Sensing the enemy approaching, the Commonwealth jumped headlong into the fray with a “no-fee” variable interest rate home loan at a “highly competitive interest rate” (their words, not mine) of 7.24%.
Speaking like a true general leading the charge, group executive of the CBA’s retail banking services Ross McEwan announced, ”Unlike our competitors, we won’t apply fees such as late-payment fees, loan service fees, settlement fees or loan increase fees.”
Is this really a winning ploy though, given that some smaller lenders already boast variable rates closer to 7%?
While borrowers could be forgiven for thinking they are set to be the victors in this struggle for home loan supremacy, I would suggest that you still need to tread very carefully. Because let’s face it, where the banks are concerned they always play hard and for maximum profit.
In other words, for every discount lobbed in your direction, you must always ask yourself where the next ambush on your hip pocket is likely to come from. Sure they might be offering to waive fees, lower variable rates in return for loyalty and pay you to leave your existing lender and promising enticing incentives like generous interest discounts on package products, but should we believe they are fighting for borrowers or simply more business?

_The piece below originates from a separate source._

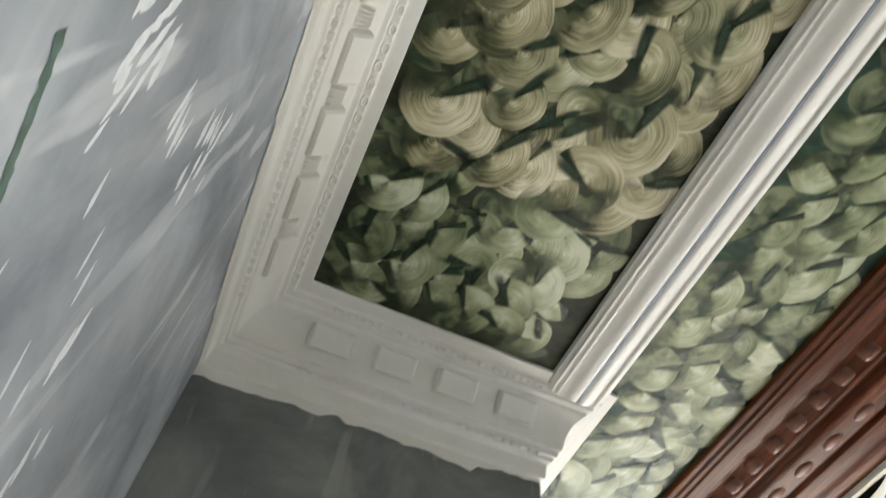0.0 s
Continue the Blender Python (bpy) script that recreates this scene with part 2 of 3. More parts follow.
def comb_paint():
    m, t, b = material("combed_green_paint", 0.36)
    stretch = t.nodes.new("ShaderNodeVectorMath")
    stretch.operation = "MULTIPLY"
    t.links.new(coords(t, turn=(0, 0, -45)), stretch.inputs[0])
    stretch.inputs[1].default_value = (84, 2.8, 4)
    drag = noisy(t, stretch.outputs[0], 1.0, 3, 0.5, 0.25)
    w = node(t, "ShaderNodeTexWave", Scale=14.0, Distortion=2.6, Detail=3.0, Detail_Scale=1.1)
    w.bands_direction = "X"
    t.links.new(coords(t, turn=(0, 0, -45)), w.inputs["Vector"])
    k = maths(t, "ADD", maths(t, "MULTIPLY", drag, 0.62), maths(t, "MULTIPLY", w.outputs["Fac"], maths(t, "ADD", maths(t, "MULTIPLY", noisy(t, coords(t), 6.0, 3), 0.3), 0.22)))
    n = noisy(t, coords(t), 7.0, 4)
    col = ramp(t, k, [(0.36, (0.03, 0.085, 0.045)), (0.47, (0.075, 0.165, 0.09)), (0.55, (0.15, 0.26, 0.15)), (0.70, (0.28, 0.39, 0.26))])
    col = mixed(t, maths(t, "MULTIPLY", n, 0.45), col, (0.085, 0.185, 0.105))
    set_colour(t, b, col)
    bump(t, b, k, 0.5, 0.002)
    return m


comb_green = comb_paint()


def wall_paint(name="grey_marbled_wall_paint", tint=(1.0, 1.0, 1.0)):
    m, t, b = material(name, 0.45)
    v = coords(t)
    cloud = noisy(t, v, 3.6, 6, 0.62, 0.8)
    col = ramp(t, cloud, [(0.30, (0.14, 0.15, 0.175)), (0.46, (0.25, 0.275, 0.31)), (0.6, (0.39, 0.425, 0.465)), (0.78, (0.62, 0.655, 0.69))])
    streak = noisy(t, coords(t, (9, 9, 1.6), (12, 10, 0)), 2.2, 3, 0.55, 0.4)
    patch = noisy(t, v, 1.7, 2)
    mask = maths(t, "MULTIPLY", ramp(t, streak, [(0.60, (0, 0, 0)), (0.66, (1, 1, 1))]), ramp(t, patch, [(0.40, (0, 0, 0)), (0.55, (1, 1, 1))]))
    wisp = noisy(t, coords(t, (1.7, 1.7, 1.1), (35, 20, 0)), 3.2, 5, 0.6, 0.8)
    col = mixed(t, 0.3, col, ramp(t, wisp, [(0.35, (0.13, 0.14, 0.16)), (0.5, (0.40, 0.43, 0.46)), (0.66, (0.74, 0.77, 0.78))]))
    col = mixed(t, maths(t, "MULTIPLY", mask, 0.5), col, (0.78, 0.80, 0.81))
    set_colour(t, b, mixed(t, 1.0, col, tint, "MULTIPLY"))
    bump(t, b, cloud, 0.2, 0.004)
    return m


wall_grey = wall_paint()
# copy of the wall paint, tinted darker to carry the pier's shade
pier_shaded = wall_paint("shaded_pier_paint", (0.52, 0.50, 0.44))


# ---------------------------------------------------------------- mesh helpers
def mesh_object(name, verts, faces, material_, parent=None, label=""):
    me = bpy.data.meshes.new(name)
    me.from_pydata(verts, [], faces)
    me.materials.append(material_)
    me.update()
    ob = new(name, me)
    if parent:
        ob.parent = parent
    if label:
        ob["label"] = label
    return ob


def with_edges(data):
    return data[0], [], data[1]


def box_data(x0, x1, y0, y1, z0, z1):
    v = [(x, y, z) for z in (z0, z1) for y in (y0, y1) for x in (x0, x1)]
    f = [(0, 2, 3, 1), (4, 5, 7, 6), (0, 1, 5, 4), (2, 6, 7, 3), (0, 4, 6, 2), (1, 3, 7, 5)]
    return v, f


def box(name, x0, x1, y0, y1, z0, z1, material_, parent=None, label=""):
    return mesh_object(name, *box_data(x0, x1, y0, y1, z0, z1), material_, parent, label)


def join_data(parts):
    verts, faces = [], []
    for v, f in parts:
        n = len(verts)
        verts += v
        faces += [tuple(i + n for i in q) for q in f]
    return verts, faces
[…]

The fact is, when it comes to lenders they have one goal in mind and that is profit. They never give anything away without taking something in return, so in order to make sure you are in fact getting a good deal out of this current banking skirmish, you need to carefully examine the bottom line – what is the true cost of the loan you are committing to?
If it’s a rate discount on a variable loan, is it really a ripper deal or does it simply bring that particular bank into line with other lenders already offering a lower standard variable product? Could you get a better deal if you shopped around or even asked your current lender what they can do for you?
And when it comes to the seemingly warm-hearted offer to waive a one-off application or exit fee, or to pay your exit fees to switch banks, remember that this cost might pale in comparison to any ongoing monthly fees, late payment fees or higher interest rates that you might have to accept in return.
Then there are the fantastic discount rates on package deals. But what about the bells and whistles that go with such loan products? Do you need them all and will you potentially be racking up a ridiculous amount of debt on the credit card your lender kindly throws in at an interest rate of around 20% or more?
While the current battle between the banks to win your business might be an encouraging sign that more intense competition is once again returning to the finance sector (call me skeptical but I still think we’re a long way from where we need to be with regard to true competition!), at the end of the day it’s critical that borrowers do their sums and shop around to get the best possible deal for their circumstances.
The banks might like you to think they’ve become all warm and fuzzy, but when all is said and done, that teeny tiny heart of theirs only has one soft spot…and that’s reserved for their profit margins.